[WORK TO COMPLETE]: Reproduce the listing word for word, leaving every picture behind.

-- SOURCE EXCERPT start --

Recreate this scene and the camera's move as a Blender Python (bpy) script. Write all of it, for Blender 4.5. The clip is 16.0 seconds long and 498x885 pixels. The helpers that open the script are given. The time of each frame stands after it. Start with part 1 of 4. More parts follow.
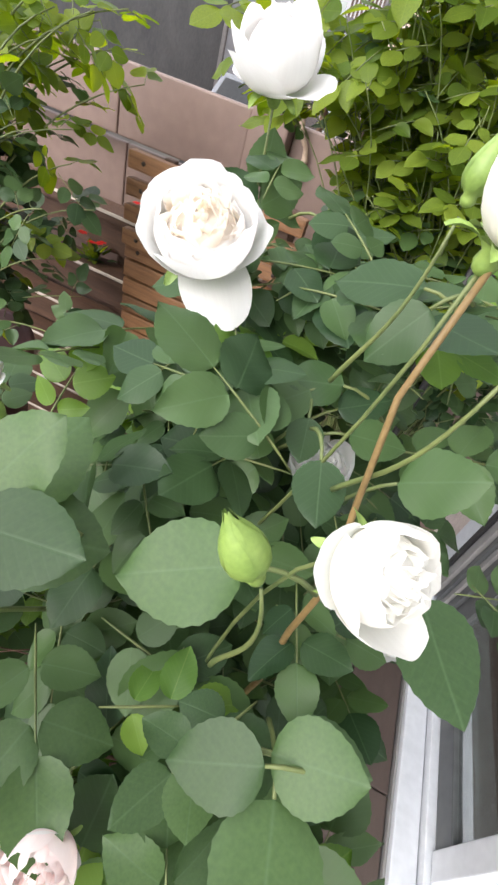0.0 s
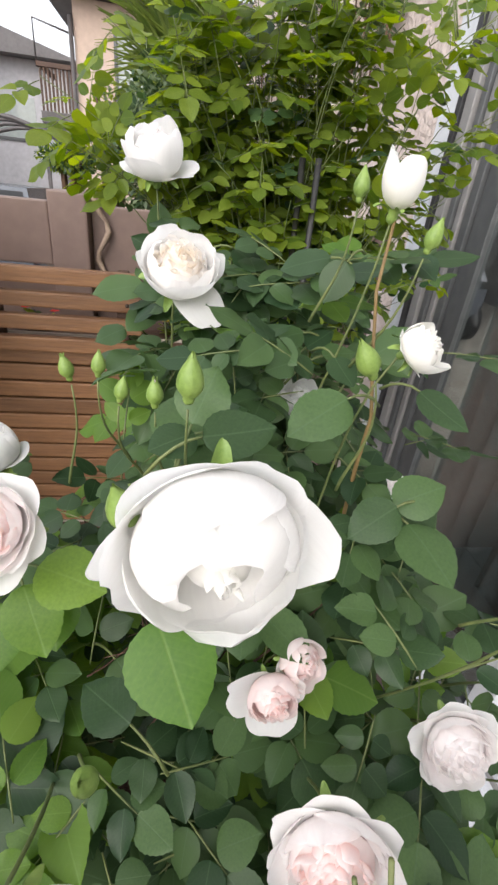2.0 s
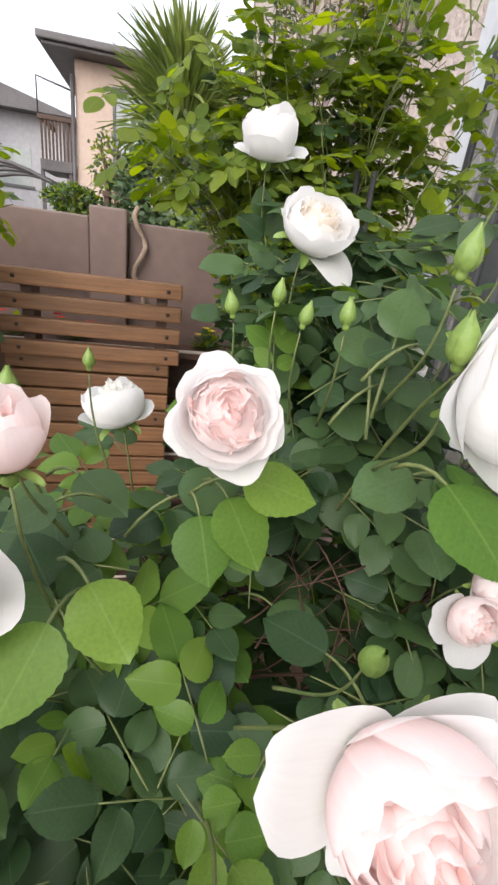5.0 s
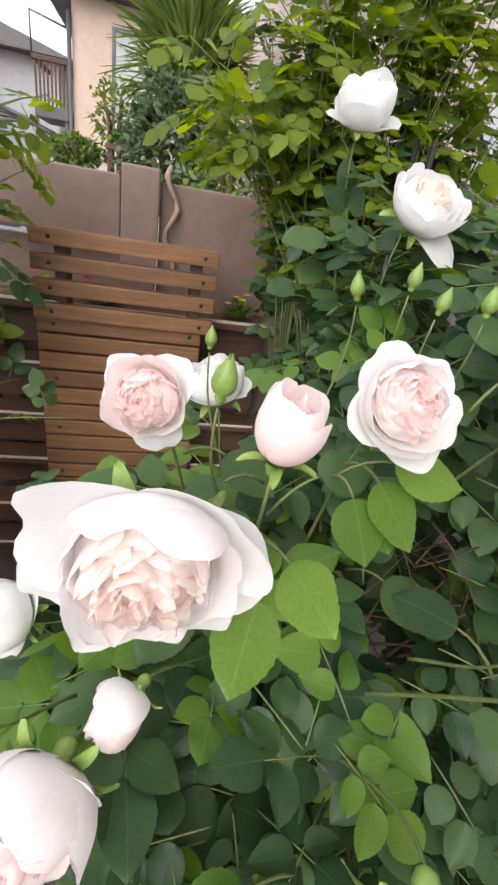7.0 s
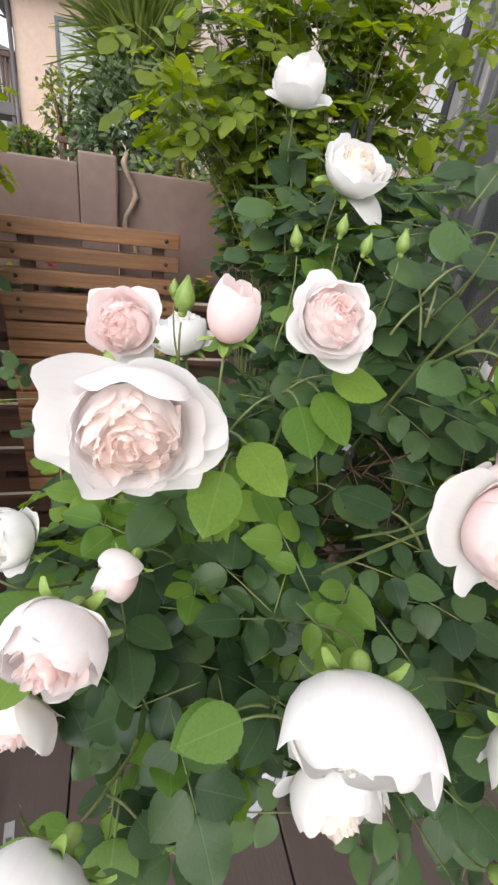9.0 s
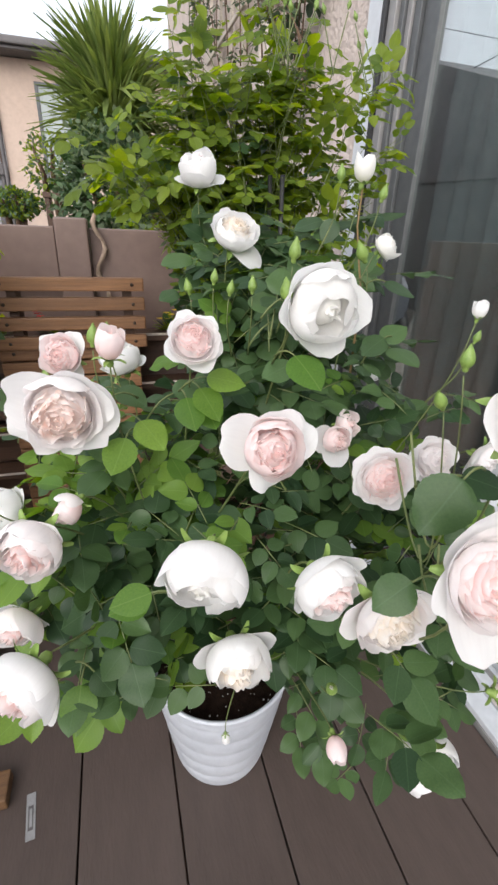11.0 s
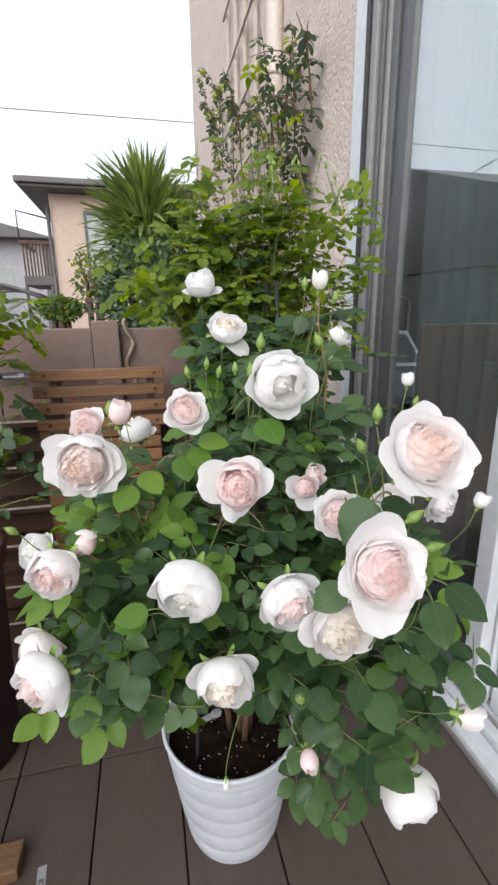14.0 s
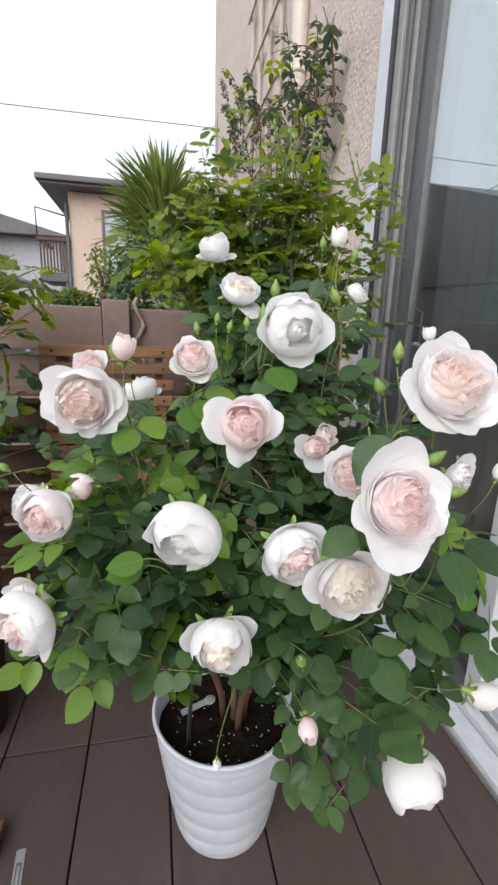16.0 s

-- SOURCE EXCERPT end --

[FINAL RESULT]:
Recreate this scene and the camera's move as a Blender Python (bpy) script. Write all of it, for Blender 4.5. The clip is 16.0 seconds long and 498x885 pixels. The helpers that open the script are given. The time of each frame stands after it. Start with part 1 of 4. More parts follow.
0.0 s
2.0 s
5.0 s
7.0 s
9.0 s
11.0 s
14.0 s
16.0 s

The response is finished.